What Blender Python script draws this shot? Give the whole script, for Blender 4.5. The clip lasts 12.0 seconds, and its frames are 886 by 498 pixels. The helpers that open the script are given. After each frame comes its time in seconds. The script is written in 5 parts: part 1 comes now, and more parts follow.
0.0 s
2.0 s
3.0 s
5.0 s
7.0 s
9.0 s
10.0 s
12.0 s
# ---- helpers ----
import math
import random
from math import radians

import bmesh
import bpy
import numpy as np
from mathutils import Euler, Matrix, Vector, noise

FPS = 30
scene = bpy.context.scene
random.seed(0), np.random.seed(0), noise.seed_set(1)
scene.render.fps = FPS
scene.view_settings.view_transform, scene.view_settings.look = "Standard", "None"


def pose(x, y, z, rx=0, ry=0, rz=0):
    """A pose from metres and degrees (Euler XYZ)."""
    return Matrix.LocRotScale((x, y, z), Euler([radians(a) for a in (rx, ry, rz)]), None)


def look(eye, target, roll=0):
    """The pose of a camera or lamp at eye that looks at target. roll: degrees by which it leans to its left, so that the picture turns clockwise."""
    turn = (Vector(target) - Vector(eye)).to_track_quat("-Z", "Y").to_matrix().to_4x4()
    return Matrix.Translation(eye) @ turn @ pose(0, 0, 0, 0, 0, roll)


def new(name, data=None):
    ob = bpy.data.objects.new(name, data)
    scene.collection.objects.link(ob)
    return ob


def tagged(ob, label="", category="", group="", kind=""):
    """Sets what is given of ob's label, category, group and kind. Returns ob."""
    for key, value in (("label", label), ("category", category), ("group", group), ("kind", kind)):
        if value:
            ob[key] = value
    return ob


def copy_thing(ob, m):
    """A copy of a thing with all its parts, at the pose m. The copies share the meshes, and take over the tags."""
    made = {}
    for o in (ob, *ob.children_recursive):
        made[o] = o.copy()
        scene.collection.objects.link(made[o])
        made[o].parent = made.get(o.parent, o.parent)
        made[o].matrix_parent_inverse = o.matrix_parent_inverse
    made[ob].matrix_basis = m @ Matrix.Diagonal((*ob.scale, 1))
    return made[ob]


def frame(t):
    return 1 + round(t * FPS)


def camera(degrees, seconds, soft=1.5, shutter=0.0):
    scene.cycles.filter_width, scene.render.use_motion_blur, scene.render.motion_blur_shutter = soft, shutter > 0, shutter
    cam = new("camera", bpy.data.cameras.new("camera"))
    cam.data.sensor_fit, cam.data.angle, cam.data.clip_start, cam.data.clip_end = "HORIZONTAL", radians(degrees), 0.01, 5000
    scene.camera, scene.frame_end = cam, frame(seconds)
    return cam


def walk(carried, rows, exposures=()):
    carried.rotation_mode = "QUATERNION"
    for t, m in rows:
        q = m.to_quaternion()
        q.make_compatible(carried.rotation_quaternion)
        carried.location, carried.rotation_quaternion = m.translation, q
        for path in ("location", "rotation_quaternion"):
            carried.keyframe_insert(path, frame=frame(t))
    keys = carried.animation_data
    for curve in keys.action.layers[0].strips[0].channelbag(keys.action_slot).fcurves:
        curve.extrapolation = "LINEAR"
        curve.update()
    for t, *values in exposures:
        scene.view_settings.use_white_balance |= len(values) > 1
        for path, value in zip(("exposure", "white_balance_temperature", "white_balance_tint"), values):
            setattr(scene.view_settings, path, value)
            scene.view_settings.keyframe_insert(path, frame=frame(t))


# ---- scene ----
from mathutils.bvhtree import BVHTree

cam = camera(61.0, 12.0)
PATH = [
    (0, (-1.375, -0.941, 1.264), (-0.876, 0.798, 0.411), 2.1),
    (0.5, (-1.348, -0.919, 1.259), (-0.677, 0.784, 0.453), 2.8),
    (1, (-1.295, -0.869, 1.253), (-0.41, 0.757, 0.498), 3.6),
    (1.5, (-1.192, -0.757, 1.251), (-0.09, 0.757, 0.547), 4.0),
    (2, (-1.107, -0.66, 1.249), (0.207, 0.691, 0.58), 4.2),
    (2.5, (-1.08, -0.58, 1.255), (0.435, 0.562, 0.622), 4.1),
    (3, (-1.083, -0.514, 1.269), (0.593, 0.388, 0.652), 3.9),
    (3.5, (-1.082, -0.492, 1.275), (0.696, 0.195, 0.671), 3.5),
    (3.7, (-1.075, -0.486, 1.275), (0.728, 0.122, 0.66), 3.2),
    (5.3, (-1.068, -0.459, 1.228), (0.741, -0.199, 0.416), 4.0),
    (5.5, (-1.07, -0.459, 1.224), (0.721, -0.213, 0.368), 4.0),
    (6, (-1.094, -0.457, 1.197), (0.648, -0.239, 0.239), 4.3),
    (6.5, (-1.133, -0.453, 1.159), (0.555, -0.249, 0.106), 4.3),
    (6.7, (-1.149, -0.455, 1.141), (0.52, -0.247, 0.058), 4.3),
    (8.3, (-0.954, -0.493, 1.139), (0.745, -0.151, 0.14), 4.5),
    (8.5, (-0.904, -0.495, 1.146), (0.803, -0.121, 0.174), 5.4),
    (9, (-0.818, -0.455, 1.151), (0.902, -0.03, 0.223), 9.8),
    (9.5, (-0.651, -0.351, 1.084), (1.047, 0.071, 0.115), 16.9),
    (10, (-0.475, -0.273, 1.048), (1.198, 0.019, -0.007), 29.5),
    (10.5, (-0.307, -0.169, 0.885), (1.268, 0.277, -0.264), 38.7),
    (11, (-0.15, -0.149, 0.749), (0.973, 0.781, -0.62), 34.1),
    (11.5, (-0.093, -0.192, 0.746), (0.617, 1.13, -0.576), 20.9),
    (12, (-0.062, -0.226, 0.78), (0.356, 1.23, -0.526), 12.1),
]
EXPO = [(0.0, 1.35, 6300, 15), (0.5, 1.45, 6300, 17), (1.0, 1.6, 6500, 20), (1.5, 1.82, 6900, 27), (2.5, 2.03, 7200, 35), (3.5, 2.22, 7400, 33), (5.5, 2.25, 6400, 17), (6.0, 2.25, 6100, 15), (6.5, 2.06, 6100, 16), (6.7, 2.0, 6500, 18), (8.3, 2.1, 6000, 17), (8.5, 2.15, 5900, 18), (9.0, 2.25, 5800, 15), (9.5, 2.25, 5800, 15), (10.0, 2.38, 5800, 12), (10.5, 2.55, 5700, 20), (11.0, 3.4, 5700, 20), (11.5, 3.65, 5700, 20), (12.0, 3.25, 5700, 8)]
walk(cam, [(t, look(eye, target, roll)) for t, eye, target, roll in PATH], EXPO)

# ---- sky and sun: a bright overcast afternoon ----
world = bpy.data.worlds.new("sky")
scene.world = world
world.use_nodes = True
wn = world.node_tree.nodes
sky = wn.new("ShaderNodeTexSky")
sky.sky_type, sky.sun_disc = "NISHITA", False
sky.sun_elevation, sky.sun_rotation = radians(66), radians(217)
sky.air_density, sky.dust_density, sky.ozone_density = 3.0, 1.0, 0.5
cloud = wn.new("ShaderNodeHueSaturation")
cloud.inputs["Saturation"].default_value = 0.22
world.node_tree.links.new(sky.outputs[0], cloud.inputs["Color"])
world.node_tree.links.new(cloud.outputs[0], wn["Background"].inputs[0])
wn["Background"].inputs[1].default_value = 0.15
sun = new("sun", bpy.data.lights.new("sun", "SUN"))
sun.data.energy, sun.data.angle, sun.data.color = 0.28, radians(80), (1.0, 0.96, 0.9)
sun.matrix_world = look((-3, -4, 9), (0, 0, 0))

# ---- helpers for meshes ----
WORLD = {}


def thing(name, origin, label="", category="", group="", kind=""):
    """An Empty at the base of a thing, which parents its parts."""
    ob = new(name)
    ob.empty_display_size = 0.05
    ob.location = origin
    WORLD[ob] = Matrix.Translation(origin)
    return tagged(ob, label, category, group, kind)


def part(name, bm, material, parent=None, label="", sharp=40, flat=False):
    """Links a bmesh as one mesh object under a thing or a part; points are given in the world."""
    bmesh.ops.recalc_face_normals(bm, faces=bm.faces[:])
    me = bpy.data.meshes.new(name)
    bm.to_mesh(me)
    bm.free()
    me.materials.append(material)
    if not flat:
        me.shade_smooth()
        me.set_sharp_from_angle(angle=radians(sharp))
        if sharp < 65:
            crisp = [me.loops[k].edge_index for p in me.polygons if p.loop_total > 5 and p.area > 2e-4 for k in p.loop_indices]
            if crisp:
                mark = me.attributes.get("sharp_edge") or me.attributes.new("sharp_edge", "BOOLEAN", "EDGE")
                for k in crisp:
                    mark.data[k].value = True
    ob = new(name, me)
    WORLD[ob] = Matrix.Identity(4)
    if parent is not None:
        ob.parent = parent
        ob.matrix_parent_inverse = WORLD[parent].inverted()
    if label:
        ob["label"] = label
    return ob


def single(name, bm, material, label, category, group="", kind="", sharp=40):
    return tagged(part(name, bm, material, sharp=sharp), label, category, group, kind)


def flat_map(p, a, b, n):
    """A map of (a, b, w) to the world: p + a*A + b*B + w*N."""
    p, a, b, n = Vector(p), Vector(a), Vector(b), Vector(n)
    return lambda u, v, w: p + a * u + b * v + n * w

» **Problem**
Report the number of lines above that contain the word "import", and only that number.

» **The reply**
8